Wer nicht nur eine spektakuläre Nachricht zu verkünden hatte, sondern auch noch die Kunst beherrschte, sie mit ein paar zusätzlichen Details zu einem Meisterwerk aufzuplustern, konnte ihren Marktwert auch noch bis weit über die Klassengrenzen hinweg nach oben treiben. Eigentlich ging das ganz einfach: aus der Beschreibung einer zaghafte Berührung zauberte man einen innigen Kuss, der verstauchte Finger mutierte zur klaffenden Wunde und aus dem Mecki wurde ruckizucki eine Vollglatze geschoren. Wenigstens verbal. Köpfe zusammen stecken und los ging´s. Aber alles ultrastrenggeheim. „Du darfst das keinem sagen!“, beschwor ich meine vertraute Zuhörerin. Und die nächste auch. Und die übernächste. Geheimstufe Rot war der absolute Garant dafür, dass eine Nachricht sich so schnell verbreitete, wie es heute nur das Internet vermag.

 

Ich vermute, dass die Teenager im Jahr 2016 das gleiche erleben, wie wir damals, nur sehr viel schneller.

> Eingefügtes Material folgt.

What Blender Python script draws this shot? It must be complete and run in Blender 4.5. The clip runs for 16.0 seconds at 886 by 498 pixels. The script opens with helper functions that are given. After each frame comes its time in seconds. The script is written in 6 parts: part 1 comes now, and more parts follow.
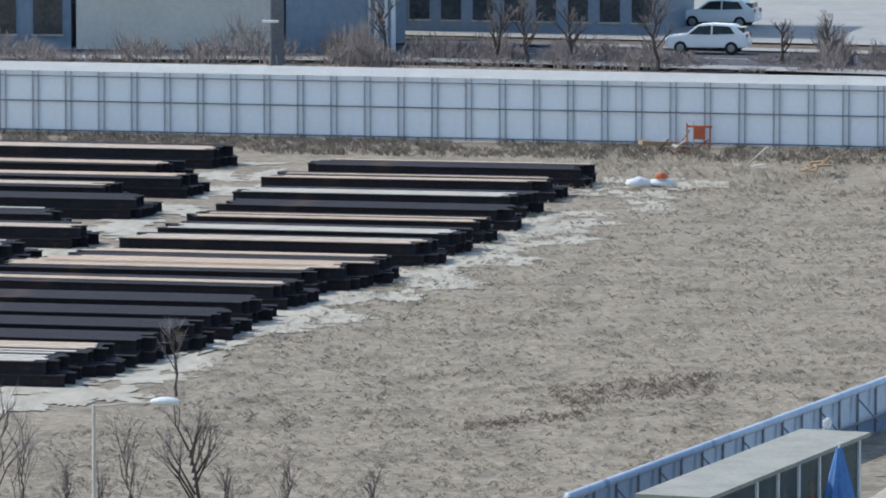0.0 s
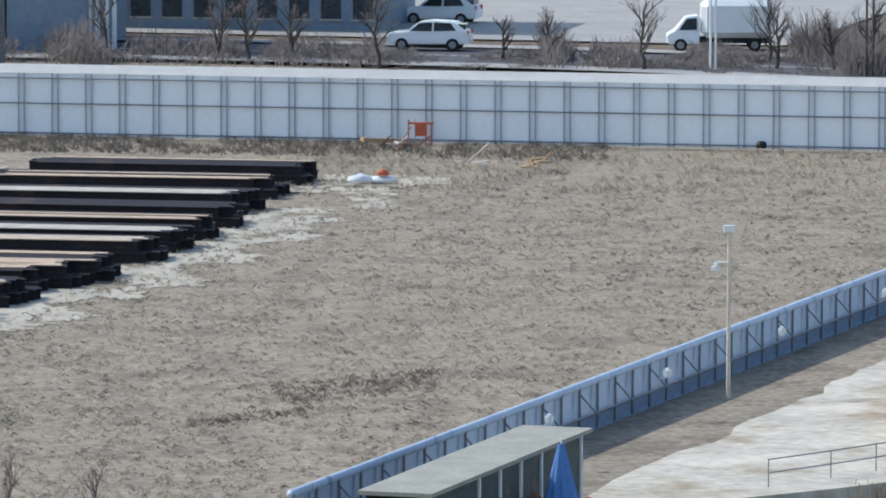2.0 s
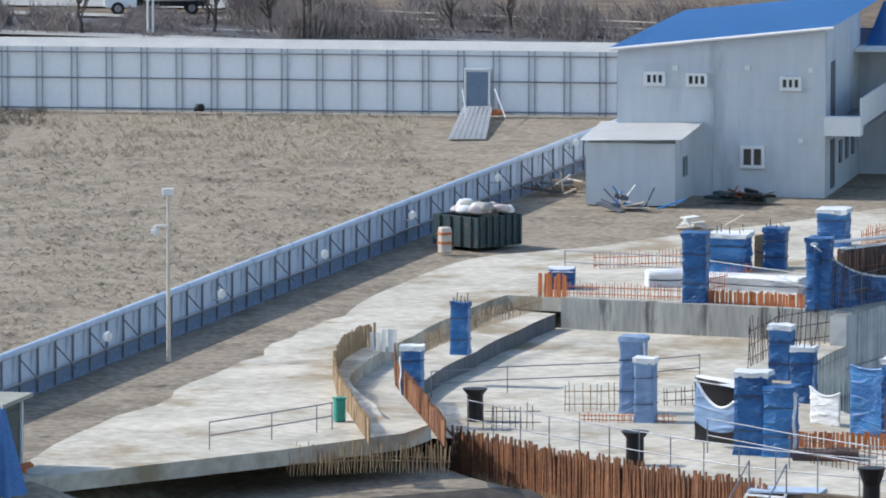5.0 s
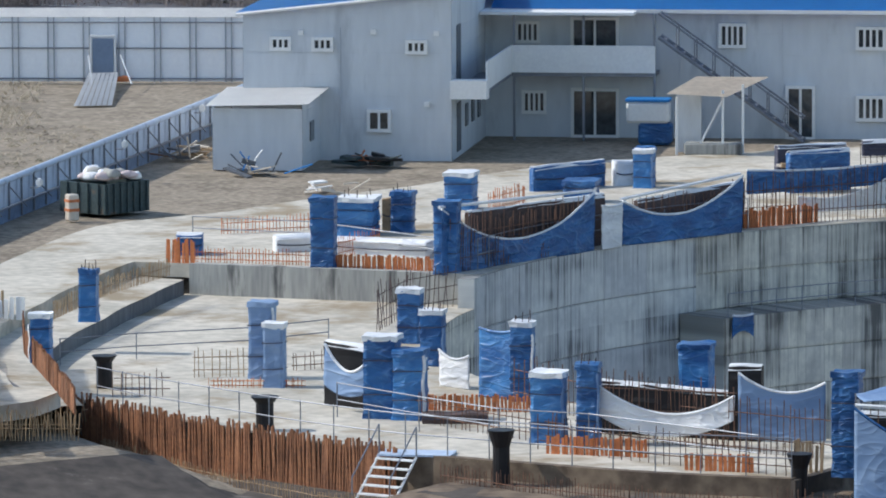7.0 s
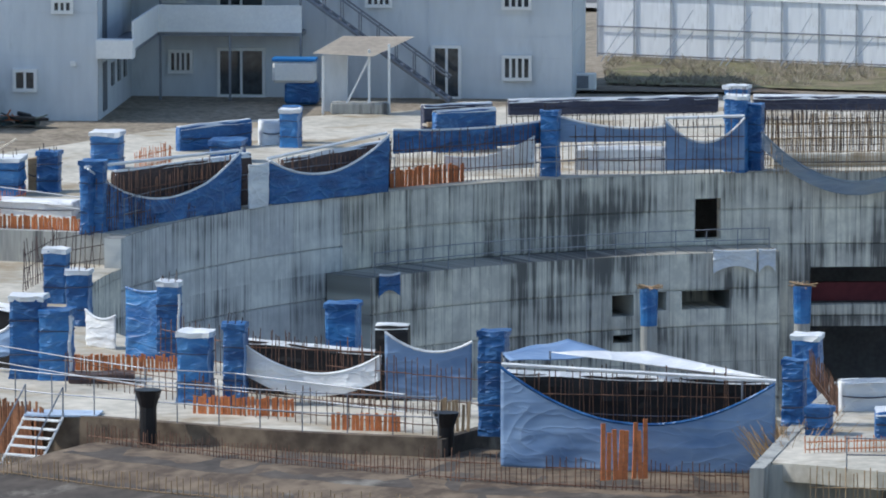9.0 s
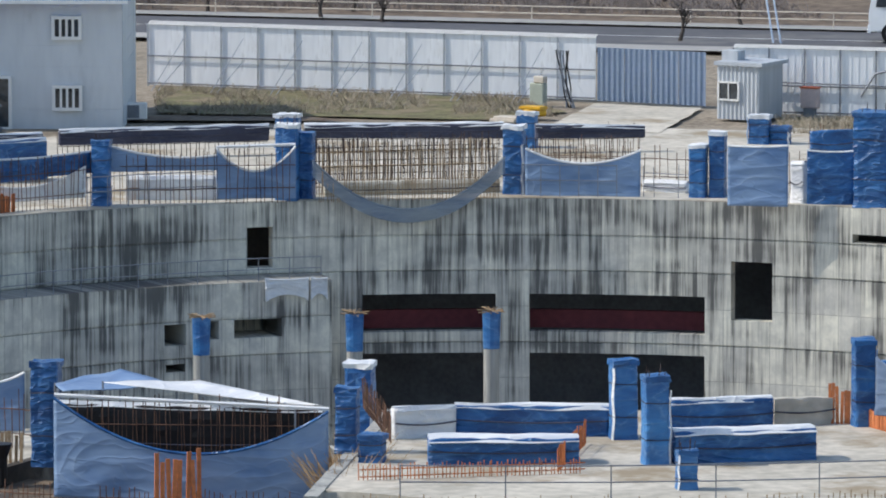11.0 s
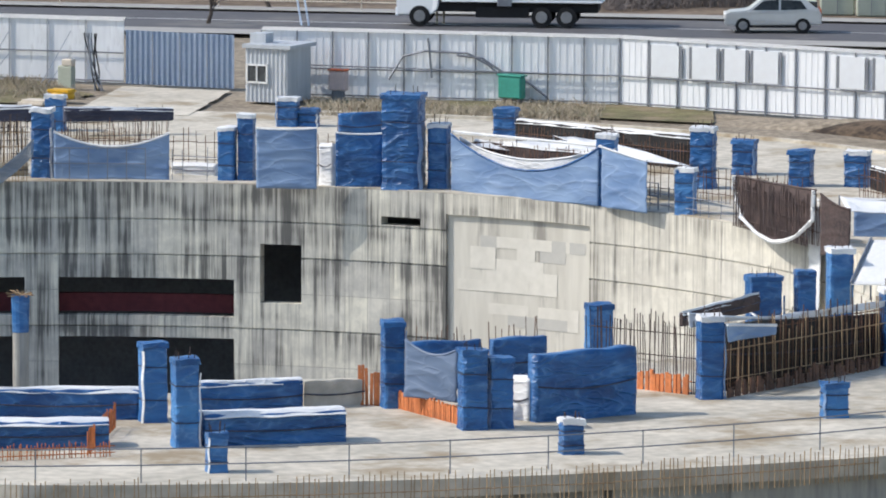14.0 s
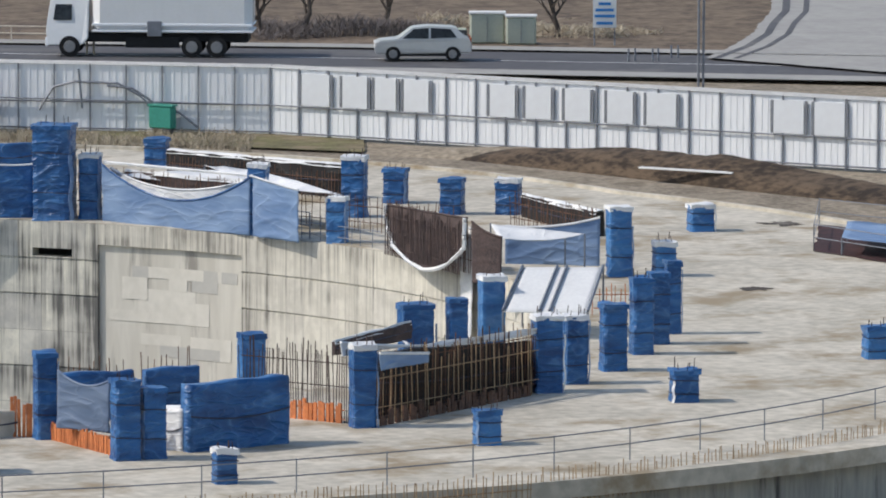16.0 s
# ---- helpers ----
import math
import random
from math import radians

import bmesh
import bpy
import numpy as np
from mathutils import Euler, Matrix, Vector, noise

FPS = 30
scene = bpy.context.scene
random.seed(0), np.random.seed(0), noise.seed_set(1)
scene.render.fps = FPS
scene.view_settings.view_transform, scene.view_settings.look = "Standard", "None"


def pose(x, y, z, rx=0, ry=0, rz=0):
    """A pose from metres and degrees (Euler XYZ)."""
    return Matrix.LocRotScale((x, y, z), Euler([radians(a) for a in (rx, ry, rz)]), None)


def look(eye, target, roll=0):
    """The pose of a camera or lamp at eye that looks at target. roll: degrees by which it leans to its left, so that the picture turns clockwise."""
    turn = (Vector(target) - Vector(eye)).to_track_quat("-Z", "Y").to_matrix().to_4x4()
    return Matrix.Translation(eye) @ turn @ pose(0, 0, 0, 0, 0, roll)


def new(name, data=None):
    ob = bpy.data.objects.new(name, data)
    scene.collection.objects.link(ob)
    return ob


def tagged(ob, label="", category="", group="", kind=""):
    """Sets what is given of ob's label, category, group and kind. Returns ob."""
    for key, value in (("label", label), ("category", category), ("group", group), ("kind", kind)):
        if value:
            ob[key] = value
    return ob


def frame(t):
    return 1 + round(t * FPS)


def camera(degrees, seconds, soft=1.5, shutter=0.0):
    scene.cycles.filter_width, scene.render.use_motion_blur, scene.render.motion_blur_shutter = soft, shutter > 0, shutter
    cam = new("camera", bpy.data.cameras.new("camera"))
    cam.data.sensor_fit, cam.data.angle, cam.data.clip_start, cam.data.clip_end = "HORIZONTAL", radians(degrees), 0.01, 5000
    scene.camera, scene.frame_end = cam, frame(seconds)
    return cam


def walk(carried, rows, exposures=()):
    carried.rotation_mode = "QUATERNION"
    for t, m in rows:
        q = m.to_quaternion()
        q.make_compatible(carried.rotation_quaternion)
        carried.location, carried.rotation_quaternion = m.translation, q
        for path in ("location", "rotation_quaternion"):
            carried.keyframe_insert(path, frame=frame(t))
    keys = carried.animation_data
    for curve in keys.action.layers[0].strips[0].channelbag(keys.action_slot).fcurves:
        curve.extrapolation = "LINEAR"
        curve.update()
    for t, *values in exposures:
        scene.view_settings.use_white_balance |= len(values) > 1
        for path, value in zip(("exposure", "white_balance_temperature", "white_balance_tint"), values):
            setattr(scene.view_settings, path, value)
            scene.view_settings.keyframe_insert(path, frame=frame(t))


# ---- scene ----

Dank WhatsApp, Facebook, SMS müssen sie nicht warten, bis sie sich am nächsten Morgen auf dem Schulhof wieder sehen, um los zu werden, dass Tina einen neuen Macker hat. Was aber, wenn um zwei vor acht im Klassenzimmer schon alle Bescheid wissen? Haben die Teenies dann Zeit gewonnen? Zeit, die sie möglicherweise mit Unterrichtsstoff füllen?

 

 

   (Ich lache, überlege, schüttele den Kopf, lache noch mal und schreibe weiter) Ich vermute, sie reden darüber, was sie in der Zwischenzeit alles im Netz gesehen, gehört,  gelesen und kommentiert haben. Und das muss ganz dringend und sofort geteilt und ins eigene Profil hochgeladen werden. Liken nicht vergessen! Je mehr Likes, desto cooler bist du unterwegs. Also: alles beim Alten. Während ich das hier schreiben, greife ich nach meinem Handy, verfasse eine kurze Nachricht an meine Schwester, dass der Text bald fertig ist und ob sie ihn noch mal lesen will, bevor er online geht. Und da bemerke ich sie. Die Dringlichkeit. Sie ist doch noch da. Aber ich muss schnell sein, schneller als mein Nachrichtenfinger, wenn ich sie heute zwischen all den Informationen noch fühlen will.